→ **SUPPLIED MATERIAL**:
┄┄┄┄┄┄┄┄┄┄┄┄┄┄┄┄┄┄┄┄
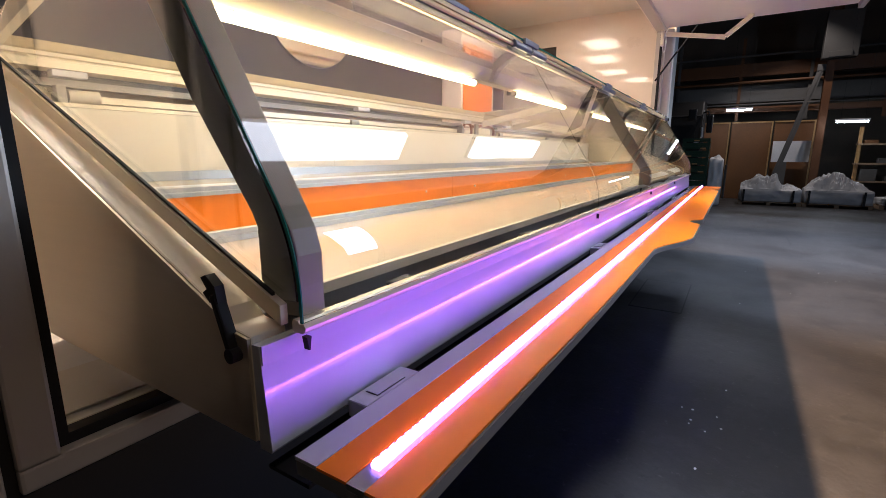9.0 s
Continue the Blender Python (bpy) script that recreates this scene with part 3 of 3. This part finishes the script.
# ---------------------------------------------------------------- fittings inside the trailer
# door and panels of the left end wall
door = thing("inner_door", (IX0, 2.1, IZ0), "closed taupe inner door with a dark frame", "door", kind="")
# The wide left strip stands in for a dark recess beside the door.
D = [part("door_frame", box(IX0 + 0.003, IX0 + 0.03, 1.60, 1.71, IZ0, 3.20, 0.003), FRAMEBROWN, door),
     part("door_frame", box(IX0 + 0.003, IX0 + 0.03, 2.555, 2.605, IZ0, 3.20, 0.003), FRAMEBROWN, door),
     part("door_frame", box(IX0 + 0.003, IX0 + 0.03, 1.71, 2.555, 3.02, 3.20, 0.003), FRAMEBROWN, door),
     part("door_leaf", box(IX0 + 0.003, IX0 + 0.022, 1.712, 2.553, IZ0 + 0.01, 3.018, 0.003), BROWN, door)]
settle(door, *D)

jamb = thing("hatch_jamb", (IX0, 0.6, 1.2), "pale jamb profile beside the serving hatch", "trim", kind="")
D = [part("jamb_profile", box(IX0 + 0.003, IX0 + 0.05, 0.56, 0.62, IZ0, 3.75, 0.004), CREAM, jamb),
     part("jamb_profile", box(IX0 + 0.003, IX0 + 0.02, 0.64, 0.67, IZ0, 3.75, 0.003), STEEL, jamb),
     part("cover_plate", box(IX0 + 0.003, IX0 + 0.03, 0.56, 0.72, 2.38, 2.62, 0.01), CREAM, jamb)]
settle(jamb, *D)


def led_shelf(x0, x1, z):
    sh = thing("wall_shelf", ((x0 + x1) / 2, IY1, z), "orange wall shelf with a white LED strip beneath", "shelf", "wall shelves")
    ps = [part("shelf_board", box(x0, x1, IY1 - 0.30, IY1, z, z + 0.022, 0.002), ORANGE, sh),
          part("led_strip", box(x0 + 0.12, x1 - 0.12, IY1 - 0.10, IY1 - 0.085, z - 0.008, z - 0.001), SHELF_LED, sh, "white LED strip")]
    for x in (x0 + 0.25, x1 - 0.25):
        ps.append(part("shelf_bracket", prism([(IY1, z - 0.001), (IY1 - 0.2, z - 0.001), (IY1 - 0.2, z - 0.012), (IY1 - 0.02, z - 0.06), (IY1, z - 0.06)], x - 0.015, x + 0.015), WHITE, sh, "white bracket"))
    settle(sh, *ps)


led_shelf(0.26, 1.92, 2.80)
led_shelf(3.75, 5.05, 2.95)

mirror = thing("round_mirror", (3.02, IY1, 3.10), "large round wall mirror", "mirror")
D = [part("mirror_glass", ring(0.585, 0.001, IY1 - 0.012, IY1 - 0.004, "y", 72, (3.02, 3.10)), MIRROR, mirror),
     part("mirror_rim", ring(0.592, 0.586, IY1 - 0.012, IY1 - 0.002, "y", 72, (3.02, 3.10)), STEEL, mirror)]
settle(mirror, *D)

gable = bmesh.new()
rim = [gable.verts.new(p) for p in ((5.52, 2.90, 3.351), (6.12, 2.90, 3.351), (6.12, 3.19, 3.351), (5.52, 3.19, 3.351))]
peak = gable.verts.new((5.72, 3.02, 3.47))
gable.faces.new(rim[::-1])
for k in range(4):
    gable.faces.new((rim[k], rim[(k + 1) % 4], peak))
cabinet = thing("tall_cabinet", (5.65, 2.9, IZ0), "tall beige cabinet with an orange door", "cabinet")
D = [part("body", box(5.385, 6.39, 2.88, IY1 - 0.004, IZ0, 3.35, 0.004), WHITEWALL, cabinet),
     part("door", box(5.43, 6.29, 2.855, 2.877, 2.145, 3.19, 0.003), ORANGE, cabinet, "orange cabinet door"),
     part("lid", gable, ORANGE, cabinet, "orange pointed lid")]
settle(cabinet, *D)
low = thing("low_cabinet", (6.28, 2.4, IZ0), "narrow white floor cabinet with an orange end panel", "cabinet")
settle(low, part("body", box(6.128, 6.46, 2.022, 2.84, IZ0, 1.90, 0.004), WHITEWALL, low),
       part("end_panel", box(6.138, 6.232, 2.0, 2.0215, 1.015, 1.89, 0.002), ORANGE, low, "orange end panel"),
       part("plinth_gap", box(6.130, 6.45, 2.012, 2.0218, IZ0 + 0.002, 1.008), DARK, low))
stop = thing("hatch_stop", (6.16, 0.53, 2.07), "black plastic stop on the hatch frame", "stop")
D = [part("stop_block", box(6.13, 6.171, 0.515, 0.56, 2.035, 2.115, 0.006), BLACK, stop)]
settle(stop, *D)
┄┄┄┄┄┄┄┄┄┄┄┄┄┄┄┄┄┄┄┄
Each line of the data should be quoted exactly, with pictures left out.

→ **THE RESPONSE**:
9.0 s
Continue the Blender Python (bpy) script that recreates this scene with part 3 of 3. This part finishes the script.
# ---------------------------------------------------------------- fittings inside the trailer
# door and panels of the left end wall
door = thing("inner_door", (IX0, 2.1, IZ0), "closed taupe inner door with a dark frame", "door", kind="")
# The wide left strip stands in for a dark recess beside the door.
D = [part("door_frame", box(IX0 + 0.003, IX0 + 0.03, 1.60, 1.71, IZ0, 3.20, 0.003), FRAMEBROWN, door),
     part("door_frame", box(IX0 + 0.003, IX0 + 0.03, 2.555, 2.605, IZ0, 3.20, 0.003), FRAMEBROWN, door),
     part("door_frame", box(IX0 + 0.003, IX0 + 0.03, 1.71, 2.555, 3.02, 3.20, 0.003), FRAMEBROWN, door),
     part("door_leaf", box(IX0 + 0.003, IX0 + 0.022, 1.712, 2.553, IZ0 + 0.01, 3.018, 0.003), BROWN, door)]
settle(door, *D)

jamb = thing("hatch_jamb", (IX0, 0.6, 1.2), "pale jamb profile beside the serving hatch", "trim", kind="")
D = [part("jamb_profile", box(IX0 + 0.003, IX0 + 0.05, 0.56, 0.62, IZ0, 3.75, 0.004), CREAM, jamb),
     part("jamb_profile", box(IX0 + 0.003, IX0 + 0.02, 0.64, 0.67, IZ0, 3.75, 0.003), STEEL, jamb),
     part("cover_plate", box(IX0 + 0.003, IX0 + 0.03, 0.56, 0.72, 2.38, 2.62, 0.01), CREAM, jamb)]
settle(jamb, *D)


def led_shelf(x0, x1, z):
    sh = thing("wall_shelf", ((x0 + x1) / 2, IY1, z), "orange wall shelf with a white LED strip beneath", "shelf", "wall shelves")
    ps = [part("shelf_board", box(x0, x1, IY1 - 0.30, IY1, z, z + 0.022, 0.002), ORANGE, sh),
          part("led_strip", box(x0 + 0.12, x1 - 0.12, IY1 - 0.10, IY1 - 0.085, z - 0.008, z - 0.001), SHELF_LED, sh, "white LED strip")]
    for x in (x0 + 0.25, x1 - 0.25):
        ps.append(part("shelf_bracket", prism([(IY1, z - 0.001), (IY1 - 0.2, z - 0.001), (IY1 - 0.2, z - 0.012), (IY1 - 0.02, z - 0.06), (IY1, z - 0.06)], x - 0.015, x + 0.015), WHITE, sh, "white bracket"))
    settle(sh, *ps)


led_shelf(0.26, 1.92, 2.80)
led_shelf(3.75, 5.05, 2.95)

mirror = thing("round_mirror", (3.02, IY1, 3.10), "large round wall mirror", "mirror")
D = [part("mirror_glass", ring(0.585, 0.001, IY1 - 0.012, IY1 - 0.004, "y", 72, (3.02, 3.10)), MIRROR, mirror),
     part("mirror_rim", ring(0.592, 0.586, IY1 - 0.012, IY1 - 0.002, "y", 72, (3.02, 3.10)), STEEL, mirror)]
settle(mirror, *D)

gable = bmesh.new()
rim = [gable.verts.new(p) for p in ((5.52, 2.90, 3.351), (6.12, 2.90, 3.351), (6.12, 3.19, 3.351), (5.52, 3.19, 3.351))]
peak = gable.verts.new((5.72, 3.02, 3.47))
gable.faces.new(rim[::-1])
for k in range(4):
    gable.faces.new((rim[k], rim[(k + 1) % 4], peak))
cabinet = thing("tall_cabinet", (5.65, 2.9, IZ0), "tall beige cabinet with an orange door", "cabinet")
D = [part("body", box(5.385, 6.39, 2.88, IY1 - 0.004, IZ0, 3.35, 0.004), WHITEWALL, cabinet),
     part("door", box(5.43, 6.29, 2.855, 2.877, 2.145, 3.19, 0.003), ORANGE, cabinet, "orange cabinet door"),
     part("lid", gable, ORANGE, cabinet, "orange pointed lid")]
settle(cabinet, *D)
low = thing("low_cabinet", (6.28, 2.4, IZ0), "narrow white floor cabinet with an orange end panel", "cabinet")
settle(low, part("body", box(6.128, 6.46, 2.022, 2.84, IZ0, 1.90, 0.004), WHITEWALL, low),
       part("end_panel", box(6.138, 6.232, 2.0, 2.0215, 1.015, 1.89, 0.002), ORANGE, low, "orange end panel"),
       part("plinth_gap", box(6.130, 6.45, 2.012, 2.0218, IZ0 + 0.002, 1.008), DARK, low))
stop = thing("hatch_stop", (6.16, 0.53, 2.07), "black plastic stop on the hatch frame", "stop")
D = [part("stop_block", box(6.13, 6.171, 0.515, 0.56, 2.035, 2.115, 0.006), BLACK, stop)]
settle(stop, *D)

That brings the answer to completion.